GOAL:
For this exercise, write out exactly, and only, the lines running from the line that contains "6. More parts follow." through the line that contains "house with dark".

SOURCE DATA:
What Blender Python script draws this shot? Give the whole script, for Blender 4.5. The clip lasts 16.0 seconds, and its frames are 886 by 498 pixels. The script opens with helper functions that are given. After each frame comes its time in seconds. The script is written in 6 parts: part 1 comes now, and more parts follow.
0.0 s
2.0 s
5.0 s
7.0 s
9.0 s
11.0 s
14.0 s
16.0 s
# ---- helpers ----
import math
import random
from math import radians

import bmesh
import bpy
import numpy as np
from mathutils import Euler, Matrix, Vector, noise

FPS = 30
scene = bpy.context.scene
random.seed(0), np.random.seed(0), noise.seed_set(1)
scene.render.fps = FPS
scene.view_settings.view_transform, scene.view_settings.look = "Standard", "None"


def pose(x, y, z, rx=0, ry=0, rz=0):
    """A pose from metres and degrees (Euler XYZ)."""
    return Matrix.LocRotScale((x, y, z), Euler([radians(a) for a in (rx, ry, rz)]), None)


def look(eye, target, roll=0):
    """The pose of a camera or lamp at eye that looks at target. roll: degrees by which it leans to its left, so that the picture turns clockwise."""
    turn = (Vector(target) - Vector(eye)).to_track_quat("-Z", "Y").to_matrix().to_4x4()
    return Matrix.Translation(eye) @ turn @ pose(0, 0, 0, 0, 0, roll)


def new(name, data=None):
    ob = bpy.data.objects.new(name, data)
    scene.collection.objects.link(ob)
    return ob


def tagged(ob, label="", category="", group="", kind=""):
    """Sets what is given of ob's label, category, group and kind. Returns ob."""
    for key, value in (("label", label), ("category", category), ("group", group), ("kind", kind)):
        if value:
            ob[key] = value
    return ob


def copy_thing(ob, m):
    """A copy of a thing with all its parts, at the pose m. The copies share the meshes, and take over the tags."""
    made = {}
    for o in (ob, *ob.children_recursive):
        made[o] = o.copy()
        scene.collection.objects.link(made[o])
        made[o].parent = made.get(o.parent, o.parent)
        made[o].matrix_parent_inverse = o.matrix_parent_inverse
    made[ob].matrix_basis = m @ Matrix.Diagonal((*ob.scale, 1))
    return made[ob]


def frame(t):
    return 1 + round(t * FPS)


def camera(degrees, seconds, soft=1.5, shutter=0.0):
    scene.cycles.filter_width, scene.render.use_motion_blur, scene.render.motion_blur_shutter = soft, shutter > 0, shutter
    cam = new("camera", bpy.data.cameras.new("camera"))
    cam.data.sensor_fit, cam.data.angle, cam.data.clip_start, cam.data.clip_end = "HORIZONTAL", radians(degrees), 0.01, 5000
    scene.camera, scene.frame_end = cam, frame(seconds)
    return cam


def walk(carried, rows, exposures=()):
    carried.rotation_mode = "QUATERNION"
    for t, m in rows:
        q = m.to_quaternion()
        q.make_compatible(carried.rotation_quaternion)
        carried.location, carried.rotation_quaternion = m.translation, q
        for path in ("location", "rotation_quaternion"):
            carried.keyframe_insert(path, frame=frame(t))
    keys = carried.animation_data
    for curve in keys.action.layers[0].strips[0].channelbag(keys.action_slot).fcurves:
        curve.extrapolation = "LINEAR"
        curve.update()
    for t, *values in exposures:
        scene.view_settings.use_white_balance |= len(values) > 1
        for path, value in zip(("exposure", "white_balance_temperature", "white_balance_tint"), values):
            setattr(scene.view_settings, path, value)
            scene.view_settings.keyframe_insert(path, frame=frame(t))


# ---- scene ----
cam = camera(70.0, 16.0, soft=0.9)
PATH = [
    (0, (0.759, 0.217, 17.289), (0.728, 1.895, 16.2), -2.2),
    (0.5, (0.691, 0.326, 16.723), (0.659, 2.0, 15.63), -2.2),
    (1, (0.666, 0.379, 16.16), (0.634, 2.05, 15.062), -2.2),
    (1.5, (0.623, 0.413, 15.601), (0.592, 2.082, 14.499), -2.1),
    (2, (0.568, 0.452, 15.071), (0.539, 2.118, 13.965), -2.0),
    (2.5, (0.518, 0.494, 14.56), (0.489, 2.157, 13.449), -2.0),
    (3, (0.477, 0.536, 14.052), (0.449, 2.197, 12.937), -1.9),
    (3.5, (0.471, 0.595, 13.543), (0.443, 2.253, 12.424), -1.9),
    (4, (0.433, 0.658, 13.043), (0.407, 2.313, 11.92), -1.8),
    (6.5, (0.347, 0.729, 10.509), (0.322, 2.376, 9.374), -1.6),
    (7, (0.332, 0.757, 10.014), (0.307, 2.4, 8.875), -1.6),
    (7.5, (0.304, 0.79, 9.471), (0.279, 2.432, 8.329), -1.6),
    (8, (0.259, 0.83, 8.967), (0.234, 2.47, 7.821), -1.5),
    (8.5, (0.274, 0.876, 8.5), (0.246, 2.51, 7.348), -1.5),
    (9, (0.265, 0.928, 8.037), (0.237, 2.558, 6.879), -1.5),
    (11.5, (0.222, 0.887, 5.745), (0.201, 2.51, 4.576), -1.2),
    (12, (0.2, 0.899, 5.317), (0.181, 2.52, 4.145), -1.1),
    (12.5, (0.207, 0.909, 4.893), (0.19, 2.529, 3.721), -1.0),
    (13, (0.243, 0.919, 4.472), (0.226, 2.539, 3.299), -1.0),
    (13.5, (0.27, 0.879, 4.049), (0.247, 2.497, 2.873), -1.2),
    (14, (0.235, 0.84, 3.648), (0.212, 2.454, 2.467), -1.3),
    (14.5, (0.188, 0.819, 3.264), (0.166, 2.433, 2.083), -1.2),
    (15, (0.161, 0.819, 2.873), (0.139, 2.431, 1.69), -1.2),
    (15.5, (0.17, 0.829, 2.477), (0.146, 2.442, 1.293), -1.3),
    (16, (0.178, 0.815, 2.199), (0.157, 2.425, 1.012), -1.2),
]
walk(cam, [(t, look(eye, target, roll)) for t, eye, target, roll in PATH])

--

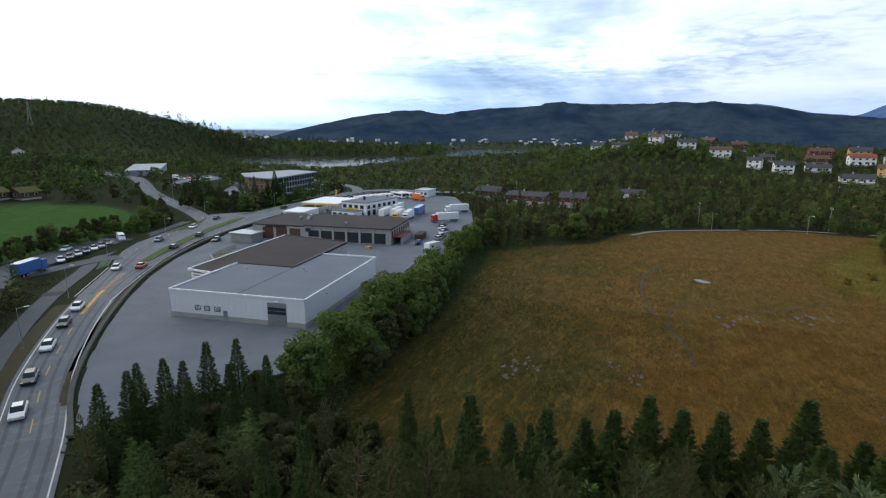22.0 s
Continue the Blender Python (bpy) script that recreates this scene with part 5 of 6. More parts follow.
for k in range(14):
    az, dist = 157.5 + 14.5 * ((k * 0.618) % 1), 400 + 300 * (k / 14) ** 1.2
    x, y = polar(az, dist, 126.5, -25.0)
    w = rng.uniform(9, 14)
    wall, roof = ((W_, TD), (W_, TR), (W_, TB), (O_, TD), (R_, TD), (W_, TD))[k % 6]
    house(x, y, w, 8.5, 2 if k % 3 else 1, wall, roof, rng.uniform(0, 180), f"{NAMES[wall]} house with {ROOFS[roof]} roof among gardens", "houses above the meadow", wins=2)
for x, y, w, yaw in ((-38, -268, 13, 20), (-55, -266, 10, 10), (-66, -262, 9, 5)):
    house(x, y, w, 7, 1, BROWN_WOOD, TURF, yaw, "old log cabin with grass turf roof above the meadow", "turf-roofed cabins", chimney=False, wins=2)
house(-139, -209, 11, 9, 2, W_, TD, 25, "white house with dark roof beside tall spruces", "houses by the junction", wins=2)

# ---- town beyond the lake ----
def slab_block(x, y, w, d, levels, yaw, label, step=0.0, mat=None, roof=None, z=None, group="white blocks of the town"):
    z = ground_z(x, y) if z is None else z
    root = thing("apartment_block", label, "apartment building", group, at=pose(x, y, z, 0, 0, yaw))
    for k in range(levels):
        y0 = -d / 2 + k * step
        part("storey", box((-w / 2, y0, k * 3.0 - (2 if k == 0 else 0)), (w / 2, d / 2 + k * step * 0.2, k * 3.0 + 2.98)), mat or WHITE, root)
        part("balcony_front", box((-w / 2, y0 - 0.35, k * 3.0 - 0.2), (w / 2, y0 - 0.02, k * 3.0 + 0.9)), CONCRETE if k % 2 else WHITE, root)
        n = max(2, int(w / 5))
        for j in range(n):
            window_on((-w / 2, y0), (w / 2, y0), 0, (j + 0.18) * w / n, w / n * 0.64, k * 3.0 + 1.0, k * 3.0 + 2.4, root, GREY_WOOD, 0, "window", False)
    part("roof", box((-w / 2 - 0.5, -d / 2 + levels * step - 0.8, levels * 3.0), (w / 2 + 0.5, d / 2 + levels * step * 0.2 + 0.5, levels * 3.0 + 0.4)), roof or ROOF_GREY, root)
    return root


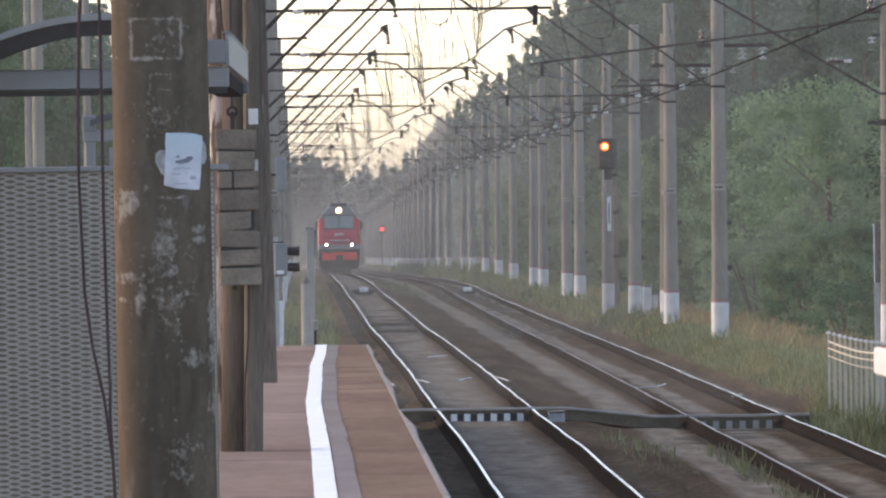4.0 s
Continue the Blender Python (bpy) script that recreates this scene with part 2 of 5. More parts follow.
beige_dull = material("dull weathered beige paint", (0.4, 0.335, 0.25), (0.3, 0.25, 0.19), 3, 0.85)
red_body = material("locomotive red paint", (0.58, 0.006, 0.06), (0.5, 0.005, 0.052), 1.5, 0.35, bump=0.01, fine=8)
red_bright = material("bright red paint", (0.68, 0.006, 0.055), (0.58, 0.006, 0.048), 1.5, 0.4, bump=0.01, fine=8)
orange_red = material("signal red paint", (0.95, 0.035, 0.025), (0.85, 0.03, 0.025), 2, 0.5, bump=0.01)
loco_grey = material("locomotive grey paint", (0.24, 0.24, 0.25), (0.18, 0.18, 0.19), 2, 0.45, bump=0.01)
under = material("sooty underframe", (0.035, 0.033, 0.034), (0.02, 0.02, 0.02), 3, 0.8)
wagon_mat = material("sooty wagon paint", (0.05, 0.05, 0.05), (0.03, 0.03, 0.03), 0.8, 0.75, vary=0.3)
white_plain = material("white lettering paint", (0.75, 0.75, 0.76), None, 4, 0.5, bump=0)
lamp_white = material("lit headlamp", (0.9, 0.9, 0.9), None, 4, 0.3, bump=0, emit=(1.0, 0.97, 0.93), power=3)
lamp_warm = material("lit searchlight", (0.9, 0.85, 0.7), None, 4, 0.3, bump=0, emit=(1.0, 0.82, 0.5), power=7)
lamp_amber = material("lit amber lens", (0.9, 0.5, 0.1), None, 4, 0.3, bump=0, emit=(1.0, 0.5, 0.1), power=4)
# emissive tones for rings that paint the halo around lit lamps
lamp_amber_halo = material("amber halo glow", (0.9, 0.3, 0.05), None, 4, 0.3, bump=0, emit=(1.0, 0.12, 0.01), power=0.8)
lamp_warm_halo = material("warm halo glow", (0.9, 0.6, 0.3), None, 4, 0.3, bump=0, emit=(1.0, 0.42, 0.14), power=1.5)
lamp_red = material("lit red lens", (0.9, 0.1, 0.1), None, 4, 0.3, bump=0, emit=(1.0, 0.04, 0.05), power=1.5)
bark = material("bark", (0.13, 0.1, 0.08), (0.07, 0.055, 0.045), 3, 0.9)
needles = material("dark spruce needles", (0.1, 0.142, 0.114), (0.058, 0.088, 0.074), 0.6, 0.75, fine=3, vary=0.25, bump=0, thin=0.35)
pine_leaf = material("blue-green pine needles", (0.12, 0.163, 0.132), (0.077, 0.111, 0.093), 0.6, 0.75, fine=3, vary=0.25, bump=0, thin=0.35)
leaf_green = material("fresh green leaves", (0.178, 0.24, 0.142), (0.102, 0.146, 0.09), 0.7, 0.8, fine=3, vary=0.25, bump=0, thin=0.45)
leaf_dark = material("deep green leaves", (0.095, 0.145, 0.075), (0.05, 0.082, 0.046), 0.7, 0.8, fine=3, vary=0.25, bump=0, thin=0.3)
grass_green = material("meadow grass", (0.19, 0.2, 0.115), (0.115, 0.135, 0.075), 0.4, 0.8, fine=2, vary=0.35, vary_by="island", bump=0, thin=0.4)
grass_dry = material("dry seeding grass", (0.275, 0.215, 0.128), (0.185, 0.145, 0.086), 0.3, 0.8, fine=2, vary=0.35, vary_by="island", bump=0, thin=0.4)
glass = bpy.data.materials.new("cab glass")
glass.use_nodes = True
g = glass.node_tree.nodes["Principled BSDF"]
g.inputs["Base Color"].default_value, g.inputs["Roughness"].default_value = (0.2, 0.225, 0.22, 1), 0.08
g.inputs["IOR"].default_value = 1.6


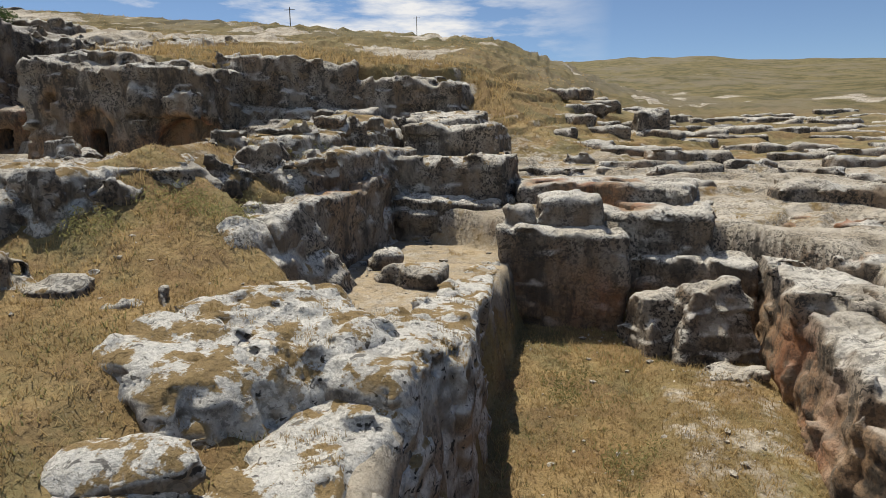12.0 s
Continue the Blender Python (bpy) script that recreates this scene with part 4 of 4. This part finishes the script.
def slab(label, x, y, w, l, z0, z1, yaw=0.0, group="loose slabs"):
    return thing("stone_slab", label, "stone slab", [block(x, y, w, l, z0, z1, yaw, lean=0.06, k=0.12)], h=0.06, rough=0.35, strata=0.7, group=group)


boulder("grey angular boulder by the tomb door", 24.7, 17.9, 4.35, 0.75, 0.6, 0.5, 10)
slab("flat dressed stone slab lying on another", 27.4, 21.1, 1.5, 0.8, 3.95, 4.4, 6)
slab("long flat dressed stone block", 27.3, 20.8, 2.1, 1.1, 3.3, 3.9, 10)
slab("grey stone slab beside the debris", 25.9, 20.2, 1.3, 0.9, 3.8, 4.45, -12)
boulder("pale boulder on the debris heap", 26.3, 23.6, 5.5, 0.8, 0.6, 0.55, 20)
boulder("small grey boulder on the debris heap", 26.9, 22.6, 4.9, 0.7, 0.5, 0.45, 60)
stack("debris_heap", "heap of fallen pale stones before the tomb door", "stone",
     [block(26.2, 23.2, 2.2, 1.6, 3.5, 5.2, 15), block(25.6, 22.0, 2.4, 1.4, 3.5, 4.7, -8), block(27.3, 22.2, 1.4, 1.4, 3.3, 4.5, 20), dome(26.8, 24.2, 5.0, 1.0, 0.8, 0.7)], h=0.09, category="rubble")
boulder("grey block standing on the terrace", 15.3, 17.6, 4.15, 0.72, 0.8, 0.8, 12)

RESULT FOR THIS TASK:
Continue the Blender Python (bpy) script that recreates this scene with part 5 of 6. More parts follow.
for k in range(14):
    az, dist = 157.5 + 14.5 * ((k * 0.618) % 1), 400 + 300 * (k / 14) ** 1.2
    x, y = polar(az, dist, 126.5, -25.0)
    w = rng.uniform(9, 14)
    wall, roof = ((W_, TD), (W_, TR), (W_, TB), (O_, TD), (R_, TD), (W_, TD))[k % 6]
    house(x, y, w, 8.5, 2 if k % 3 else 1, wall, roof, rng.uniform(0, 180), f"{NAMES[wall]} house with {ROOFS[roof]} roof among gardens", "houses above the meadow", wins=2)
for x, y, w, yaw in ((-38, -268, 13, 20), (-55, -266, 10, 10), (-66, -262, 9, 5)):
    house(x, y, w, 7, 1, BROWN_WOOD, TURF, yaw, "old log cabin with grass turf roof above the meadow", "turf-roofed cabins", chimney=False, wins=2)
house(-139, -209, 11, 9, 2, W_, TD, 25, "white house with dark roof beside tall spruces", "houses by the junction", wins=2)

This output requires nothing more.